I built it that way out of fear of quadratic time complexity, since every user would otherwise broadcast their updates to all other users. That may work for a chat app, I thought, but my updates will be coming in way more frequently, so it won’t work for me. The idea came from this answer to a question I asked on Reddit.

However, is that really true? I made the assumption without knowing much at all about Elixir and Erlang. My method should, theoretically, decrease it to linear time, but it still sends roughly the same amount of data on the wire, so does it make any difference, or is the Erlang VM perfectly capable of handling the load?

Did I even need to bother, or could I simplify the application by ridding it of UpdateDispatcher and using Phoenix.Channel.broadcast_from!/3 inside the handle_in("user_update", ...)?

How could I even benchmark it? My goal is to reduce the server costs.

2 Likes

Some thoughts in no particular order:


On overload:

PubSub.broadcast! ultimately uses Registry.dispatch and send to deliver the message to each local recipient, semi-synchronously (“semi” because all the messages have to be sent before returning, but not necessarily handled).

send is an inexpensive operation, but it isn’t free - so there’s a hard upper limit on how many clients a single-process UpdateDispatcher can support on one node. If it takes more than 100ms to do all the sends, then the whole system will slip farther and farther behind.


On lag:

Buffering messages for (up to) 100ms means that a player of the game will see an effective “lag” 50ms higher than their connection’s latency on average. That would be frustrating for a fast-moving game like an FPS.

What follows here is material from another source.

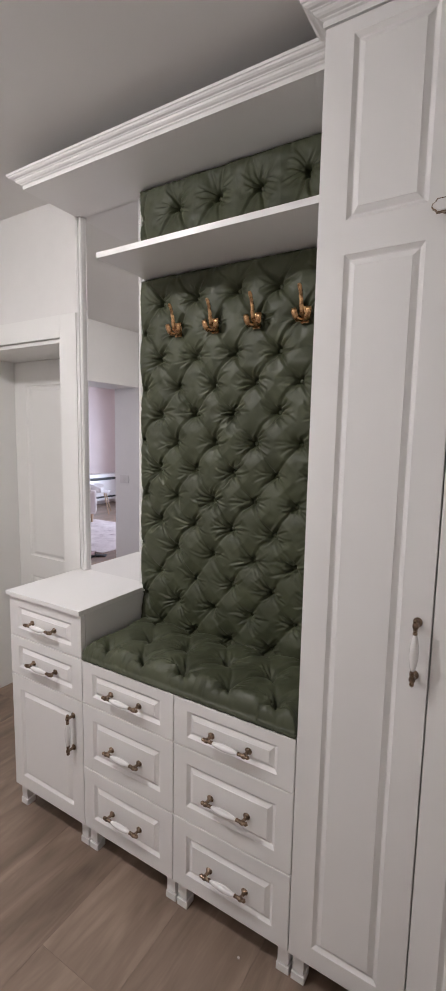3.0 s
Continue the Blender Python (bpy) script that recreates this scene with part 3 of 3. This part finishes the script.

On the other hand, collecting all the messages every 100ms means that a laggy client might not get an update in during the window at all, while clients whose clocks are running fast might send two updates. Every listener of user_update is going to need to grapple with missing or extra values in data.

One way to deal with that situation is to collect responses differently, if the game’s semantics support it:

  • accumulate updates for either 100ms or until every user has checked in
  • “collapse” the updates by combining multiple updates from a single user and filling in “same as last time” for users that didn’t report during the interval

This would allow listeners to user_update to get consistent input.

4 Likes

Thank you for the insightful answer!

That’s an excellent point. It did cross my mind–which is why I clamped the sleep duration above 0–but I thought it might only happen in spikes. But you’re right: it’s true that, given enough connected users, the server may consistently fall behind. If I’m going to keep this code, I should test how many users that is.

I take it that’s a point in favor of not gathering messages and instead sharing them as they come? Doing everything from one process doesn’t scream, “Scalable!”

On the other hand, if I want to keep my current solution, perhaps I could route the updates through a manager process that forwards them to the most “free” dispatcher process and creates a new one when the existing processes are close to max capacity.

However, that’s more complexity. If per-update broadcasts are not an abuse of the system and are, in fact, how Phoenix Channels were intended to be used, that would simplify things a ton.

Don’t quote me on this, but I think that would be true for any game with a tick-rate of 10, regardless of its networking implementation. Valorant, for example–a cross of CS: GO and Overwatch–has a tick-rate of 144!

The app I’m building is not a game, but more akin to a space people can hang out at. There’s no competition, nor is it fast-paced, so I think an update every 100 ms is good enough. I tested it and it felt OK to me. If I change my mind, I can always increase @tickrate.

The way I tackled this is three-fold:

  1. If multiple updates of the same type come in from the same player in one “update window” (e.g. 2 position updates; but not 1 position and 1 rotation updates), the later updates overwrite the previous.
  2. Clients will only send updates of values that have changed. If a player is AFKing, they won’t send anything to the server.
  3. The server saves the updates it receives into a Map stored in an Agent (newer ones overwriting old data), but only broadcasts the updates of the players that sent one in during that window–the “deltas”–and not the whole Map. That way, the client will only execute the updates it has receives, leaving the unchanged alone. This ought to save both server costs and client-side computation time.

The reason I store the current state of the world on the server is so that newly-joined players can be given the latest snapshot of the world. Afterward, they’ll receive deltas alone, just like everyone else.

There’s no requirement that one PubSub message turns into one Channel message either - for instance, you could have the channel do the “accumulate messages with a timeout” thing and only send them to the client periodically. That helps with scaling since there’s a channel per client.